That carnage, dubbed the Maguindanao Massacre, is now considered as the world's single worst politically-related attack on journalists after it killed 32 journalists who joined Mangudadatu's convoy to cover the filing of his candidacy.

Rep. Mangudadatu - the author of the House bill - is the former vice mayor of Buluan town, where he is pushing to have the capitol located.

But the incumbent governor said that Mangudadatu's concern about armed groups near Shariff Aguak gives them more reason to retain the seat of power there.

"'Yung sinasabi niya na doon namumuga, 'yun po ang dahilan na dapat makita ng sambayanan, lalo na sa lalawigan, na may gobyerno," Sangki-Mangudadatu said.

(If their stronghold is there, we have more reason to show the public, especially in the region, that the government is there.)

"'Wag natin ilayo ang gobyerno sa tao," she said.

(We should not move the government away from the people.)


Sangki-Mangudadatu also flagged a provision that would allow Congress to recommend temporary local government officials to supervise the new provinces, while leaders have yet to be elected.

Under the measure, if the law is approved at least a year before the 2022 presidential elections, the President may appoint members of the Sangguniang Panlalawigan, "upon the recommendation of the acting provincial governor and the incumbent representative of the first legislative district" of Maguindanao.

Maguindanao First District Rep. Datu Roonie Q. Sinsuat Sr. is a co-author of the bill.

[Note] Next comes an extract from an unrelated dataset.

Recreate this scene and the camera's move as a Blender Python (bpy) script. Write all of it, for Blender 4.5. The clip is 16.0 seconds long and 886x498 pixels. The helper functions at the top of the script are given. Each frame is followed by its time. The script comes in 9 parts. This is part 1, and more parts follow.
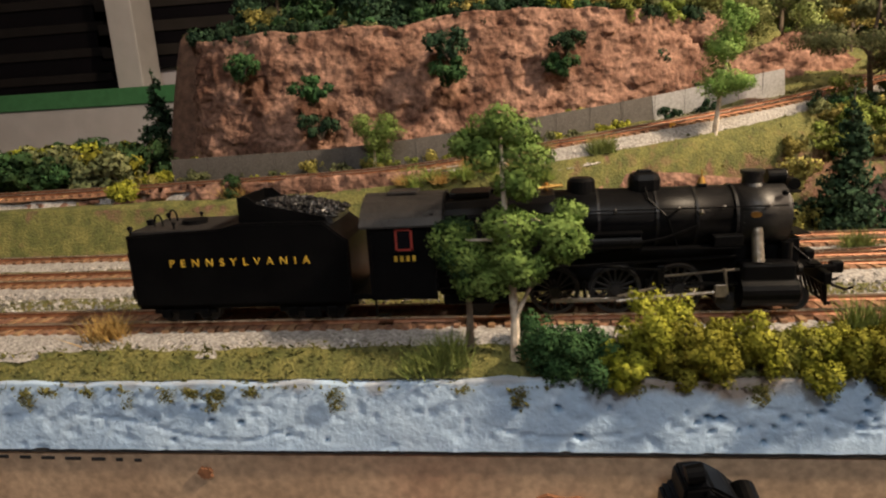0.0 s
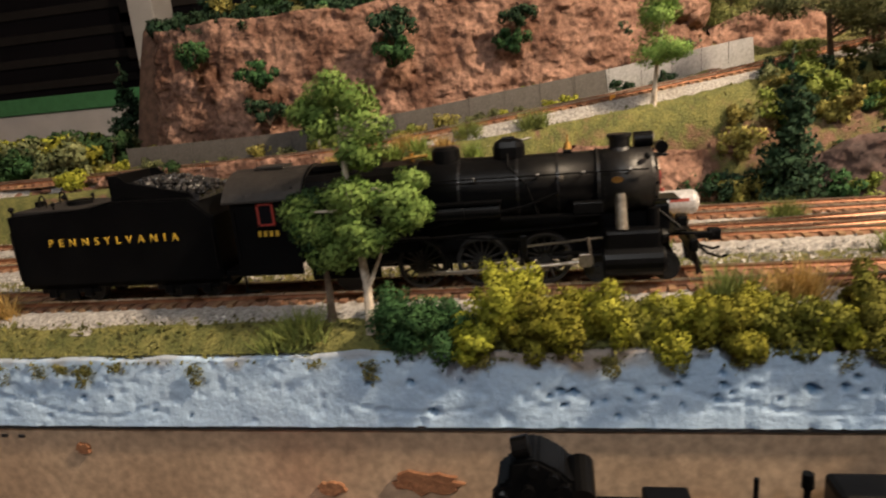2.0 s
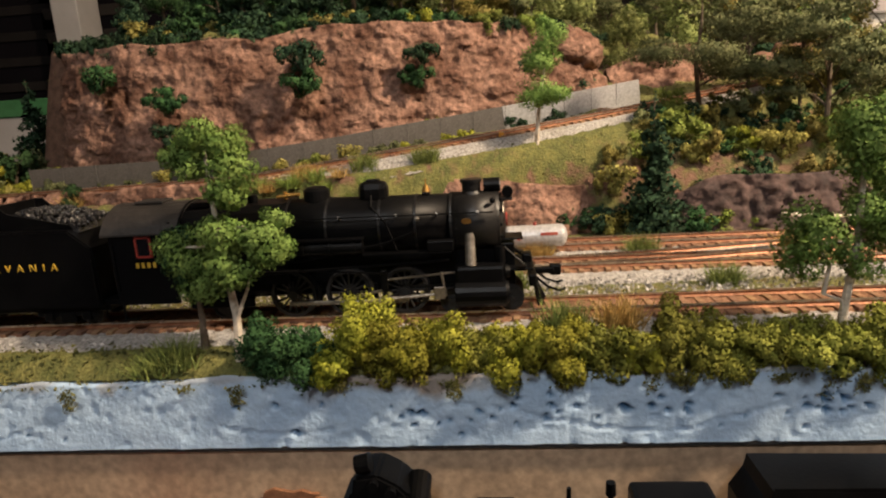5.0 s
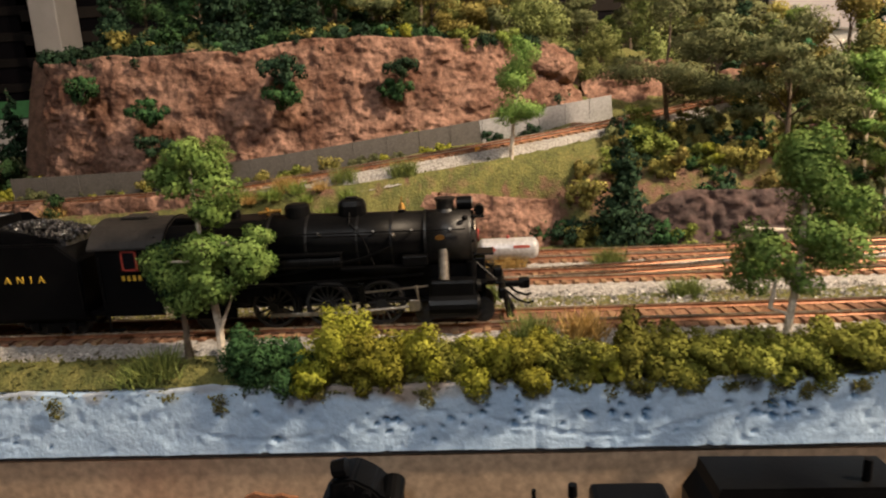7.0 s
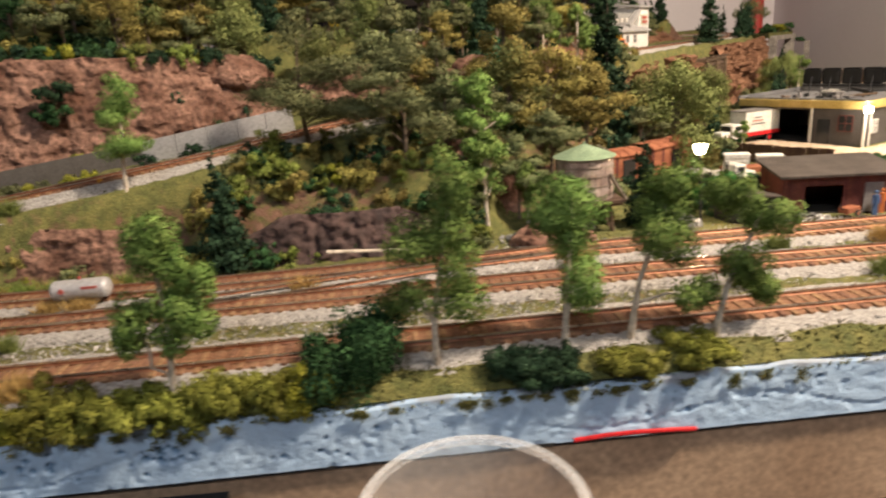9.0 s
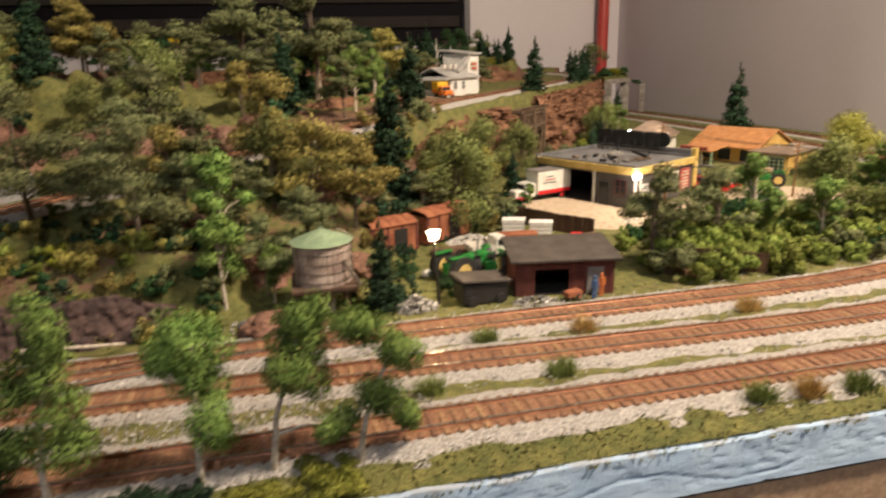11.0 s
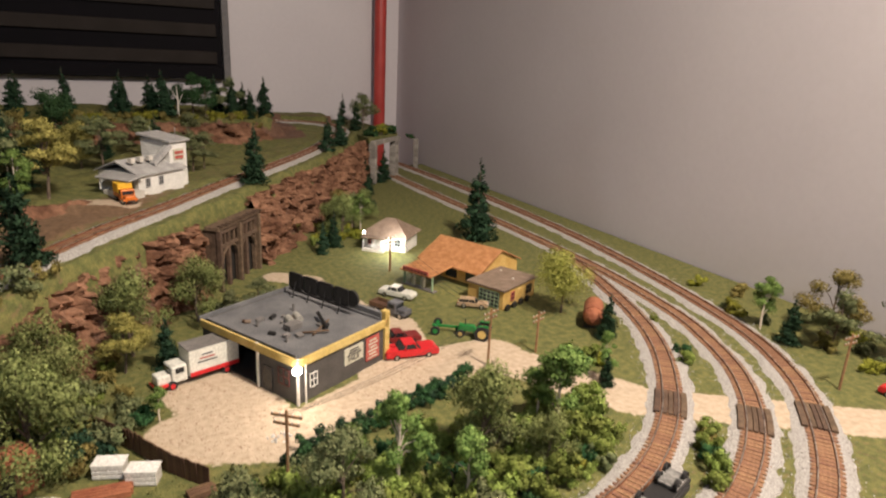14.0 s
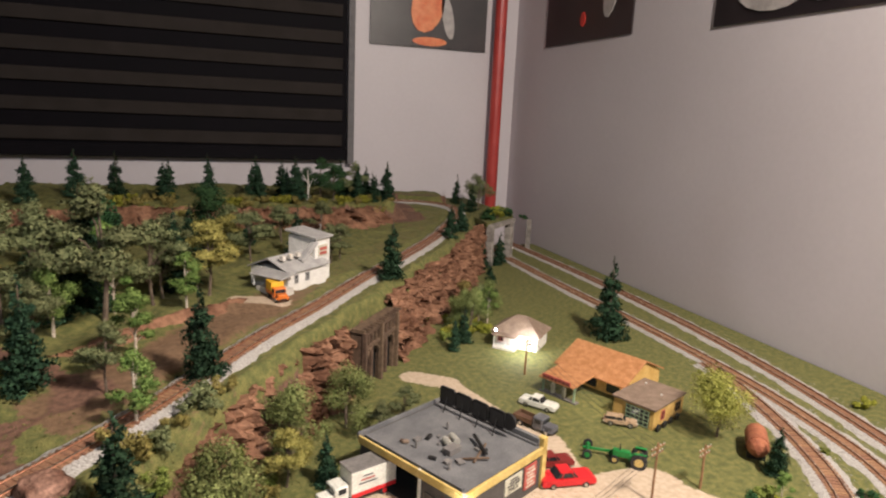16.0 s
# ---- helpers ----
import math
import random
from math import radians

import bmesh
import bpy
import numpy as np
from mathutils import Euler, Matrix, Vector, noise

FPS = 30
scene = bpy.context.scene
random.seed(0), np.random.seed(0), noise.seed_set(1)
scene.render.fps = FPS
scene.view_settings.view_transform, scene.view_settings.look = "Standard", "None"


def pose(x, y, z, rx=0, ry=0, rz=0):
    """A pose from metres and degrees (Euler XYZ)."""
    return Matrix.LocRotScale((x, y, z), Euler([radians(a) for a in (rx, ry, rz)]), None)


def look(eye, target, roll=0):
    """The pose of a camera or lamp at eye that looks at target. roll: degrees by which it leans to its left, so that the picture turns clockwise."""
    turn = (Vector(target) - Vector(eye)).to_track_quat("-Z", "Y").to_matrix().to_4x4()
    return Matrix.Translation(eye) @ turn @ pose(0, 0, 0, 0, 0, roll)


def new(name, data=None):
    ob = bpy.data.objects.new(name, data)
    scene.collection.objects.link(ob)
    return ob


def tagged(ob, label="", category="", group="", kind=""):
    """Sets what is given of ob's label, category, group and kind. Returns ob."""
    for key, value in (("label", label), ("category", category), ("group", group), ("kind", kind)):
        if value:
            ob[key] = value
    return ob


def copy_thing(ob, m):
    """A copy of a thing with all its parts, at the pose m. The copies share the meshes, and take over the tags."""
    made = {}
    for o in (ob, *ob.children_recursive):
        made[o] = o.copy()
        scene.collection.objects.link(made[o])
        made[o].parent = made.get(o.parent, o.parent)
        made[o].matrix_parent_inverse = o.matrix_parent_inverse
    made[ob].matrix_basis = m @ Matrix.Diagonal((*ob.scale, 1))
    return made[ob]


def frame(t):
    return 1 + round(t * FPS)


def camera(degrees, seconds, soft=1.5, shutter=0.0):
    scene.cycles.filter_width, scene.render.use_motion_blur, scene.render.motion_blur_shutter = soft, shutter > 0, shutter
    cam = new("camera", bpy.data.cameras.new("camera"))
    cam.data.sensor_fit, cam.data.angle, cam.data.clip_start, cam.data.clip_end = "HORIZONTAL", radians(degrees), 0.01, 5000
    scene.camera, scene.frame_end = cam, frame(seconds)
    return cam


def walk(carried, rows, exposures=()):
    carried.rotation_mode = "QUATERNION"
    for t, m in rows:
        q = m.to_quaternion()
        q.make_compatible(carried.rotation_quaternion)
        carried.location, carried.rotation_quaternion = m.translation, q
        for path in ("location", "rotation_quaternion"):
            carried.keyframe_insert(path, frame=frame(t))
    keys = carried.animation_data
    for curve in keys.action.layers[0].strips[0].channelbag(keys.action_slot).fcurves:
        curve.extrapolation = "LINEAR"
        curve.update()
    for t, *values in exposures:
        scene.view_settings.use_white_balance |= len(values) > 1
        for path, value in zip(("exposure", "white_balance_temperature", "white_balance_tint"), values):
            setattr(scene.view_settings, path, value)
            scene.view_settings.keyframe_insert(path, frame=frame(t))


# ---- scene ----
cam = camera(69.9, 16.0, soft=2.1, shutter=0.5)
PATH = [
    (0, (0.237, -0.21, 0.093), (-0.004, 1.72, -0.373), -3.5),
    (0.5, (0.253, -0.205, 0.087), (-0.035, 1.716, -0.39), -4.2),
    (1, (0.26, -0.197, 0.08), (-0.081, 1.71, -0.415), -4.9),
    (1.5, (0.28, -0.198, 0.076), (-0.102, 1.701, -0.423), -6.0),
    (2, (0.303, -0.198, 0.08), (-0.063, 1.708, -0.403), -5.4),
    (2.5, (0.315, -0.195, 0.085), (-0.026, 1.717, -0.39), -5.1),
    (3, (0.316, -0.19, 0.087), (-0.016, 1.724, -0.387), -5.0),
    (3.5, (0.327, -0.19, 0.089), (0.024, 1.731, -0.38), -4.9),
    (4, (0.336, -0.207, 0.086), (0.1, 1.725, -0.375), -5.0),
    (6.5, (0.337, -0.219, 0.097), (0.189, 1.726, -0.343), -2.7),
    (7, (0.341, -0.226, 0.097), (0.216, 1.721, -0.342), -3.0),
    (7.5, (0.376, -0.234, 0.115), (0.287, 1.714, -0.329), -3.3),
    (8, (0.455, -0.238, 0.141), (0.438, 1.692, -0.381), -4.1),
    (8.5, (0.518, -0.246, 0.136), (0.551, 1.667, -0.447), -4.7),
    (10.8, (0.678, -0.24, 0.17), (1.056, 1.636, -0.408), -1.4),
    (11, (0.688, -0.242, 0.181), (1.107, 1.63, -0.386), -1.6),
    (11.5, (0.75, -0.24, 0.198), (1.273, 1.612, -0.347), -2.9),
    (12, (0.813, -0.242, 0.22), (1.472, 1.559, -0.349), -1.6),
    (12.5, (0.845, -0.219, 0.271), (1.576, 1.549, -0.31), -0.8),
    (13, (0.868, -0.167, 0.328), (1.713, 1.542, -0.278), 1.9),
    (13.5, (0.917, -0.143, 0.338), (1.819, 1.54, -0.254), 2.4),
    (14, (0.933, -0.122, 0.346), (1.848, 1.56, -0.233), 2.7),
    (14.5, (0.922, -0.112, 0.385), (1.805, 1.604, -0.142), 2.3),
    (15, (0.885, -0.092, 0.412), (1.68, 1.687, -0.04), 2.0),
    (15.5, (0.875, -0.074, 0.415), (1.606, 1.737, -0.014), 2.3),
    (16, (0.859, -0.06, 0.411), (1.548, 1.771, -0.006), 2.6),
]
walk(cam, [(t, look(eye, target, roll)) for t, eye, target, roll in PATH], [(0, 0.44, 7000, 10), (4.2, 0.40, 7000, 10), (7.2, 0.36, 6900, 10), (8.5, 0.20, 6400, 10), (11, -0.20, 6600, 10), (12.5, -0.28, 6550, 10), (13.5, -0.50, 6050, 10), (15, -0.48, 5840, 10), (16, -0.27, 5700, 10)])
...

"It is inappropriate, improper and baseless that representatives in the House have the prerogative to recommend to the President nominees for the vacancies," Sangki-Mangudadatu said.

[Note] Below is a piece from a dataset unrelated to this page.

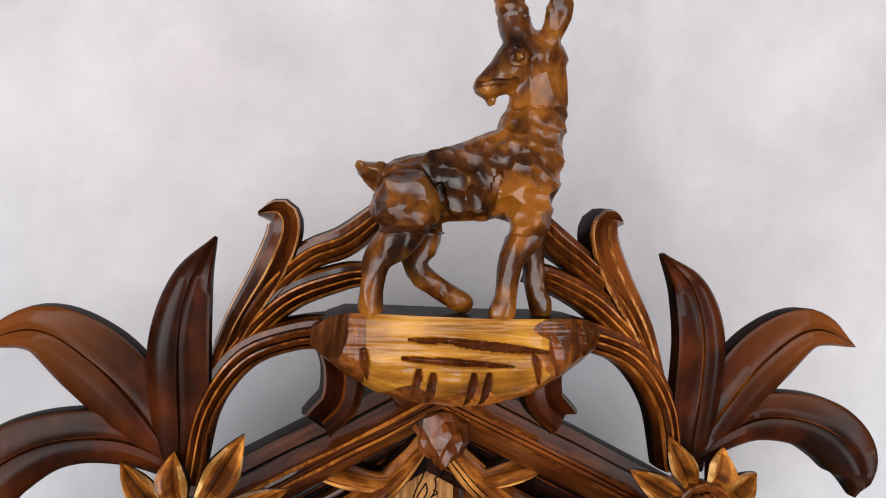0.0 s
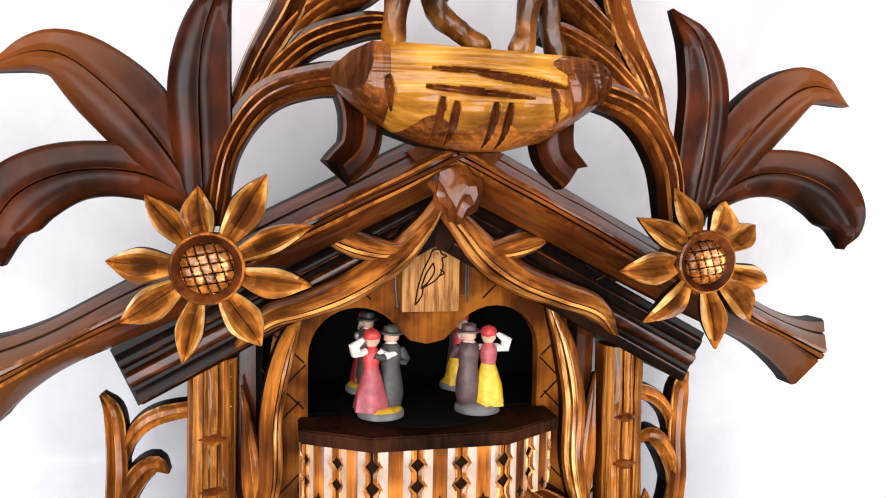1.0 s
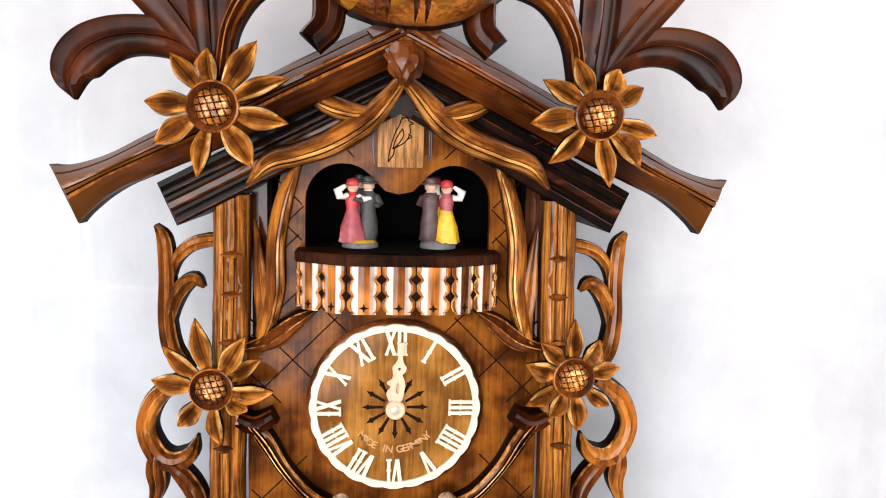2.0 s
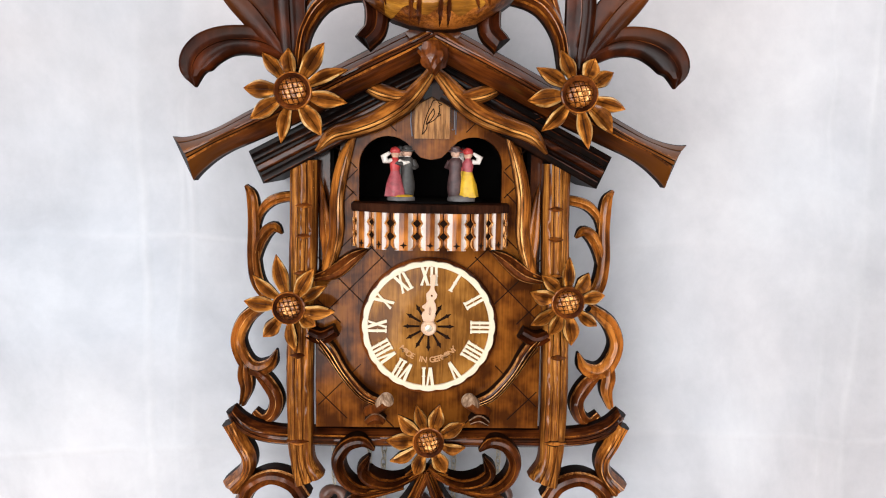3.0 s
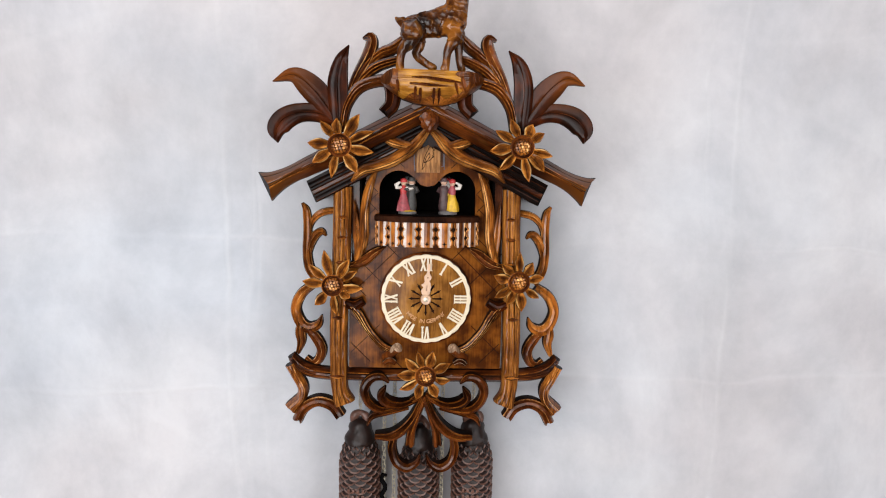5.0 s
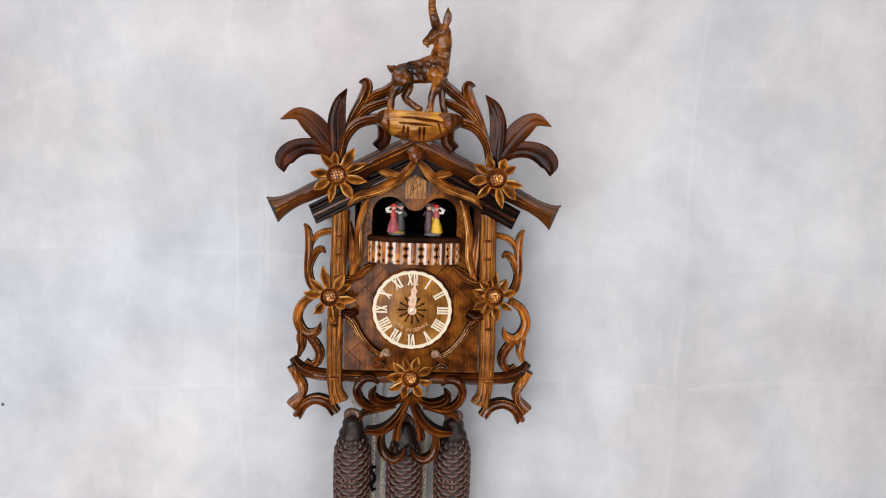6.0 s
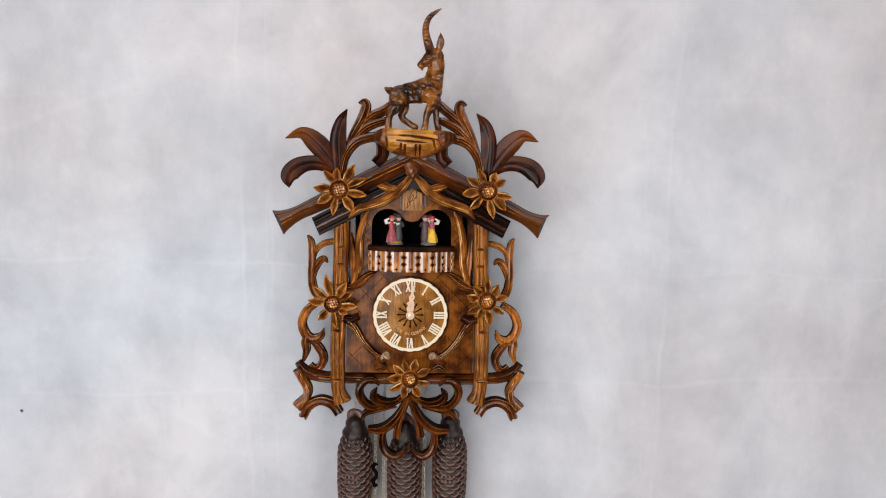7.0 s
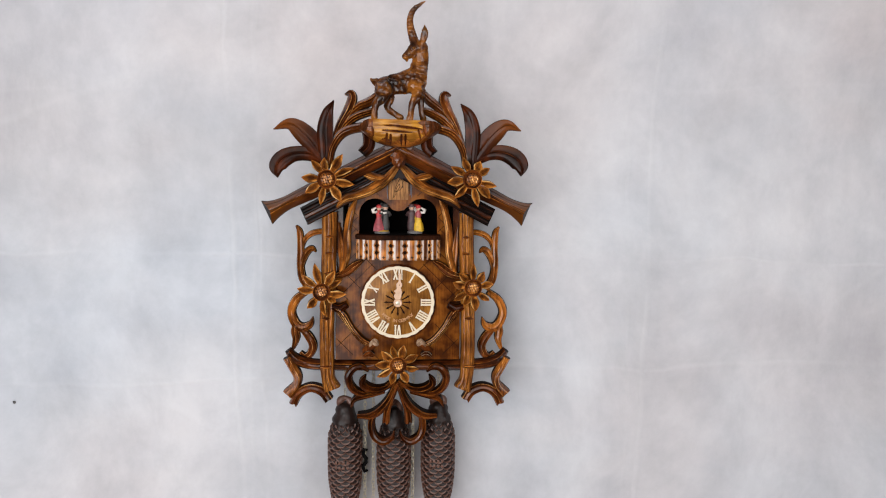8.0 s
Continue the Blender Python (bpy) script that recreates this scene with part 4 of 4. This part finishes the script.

The Commission on Elections, meanwhile, is asking lawmakers to extend the 60-day period of preparations for the plebiscite in relation to the measure, saying the COVID-19 pandemic may affect the agency's capacity to mount the polls.

Despite the issues, Sen. Christopher "Bong" Go said the bill needs to be passed into law as it is in accordance with President Rodrigo Duterte's promise to establish just and lasting peace in Mindanao.

"Napakalaki ng Maguindanao kaya nararapat lang na ma-divide ito para mas matutukan ang bawat munisipyo," he said.

(Maguindanao is so big that's why it needs to be divided so that the government can better focus on each municipality.)

The 5,691-square-kilometer Maguindanao passes all the law's requirements for it to be divided into 2 provinces, Tolentino said.

Under the law, an area may only be declared as a new province if it is at least 2,000-square kilometers in size, has at least 250,000 in terms of population, and receives a certification from the Department of Finance that it is capable of generating sufficient income to provide for its constituents.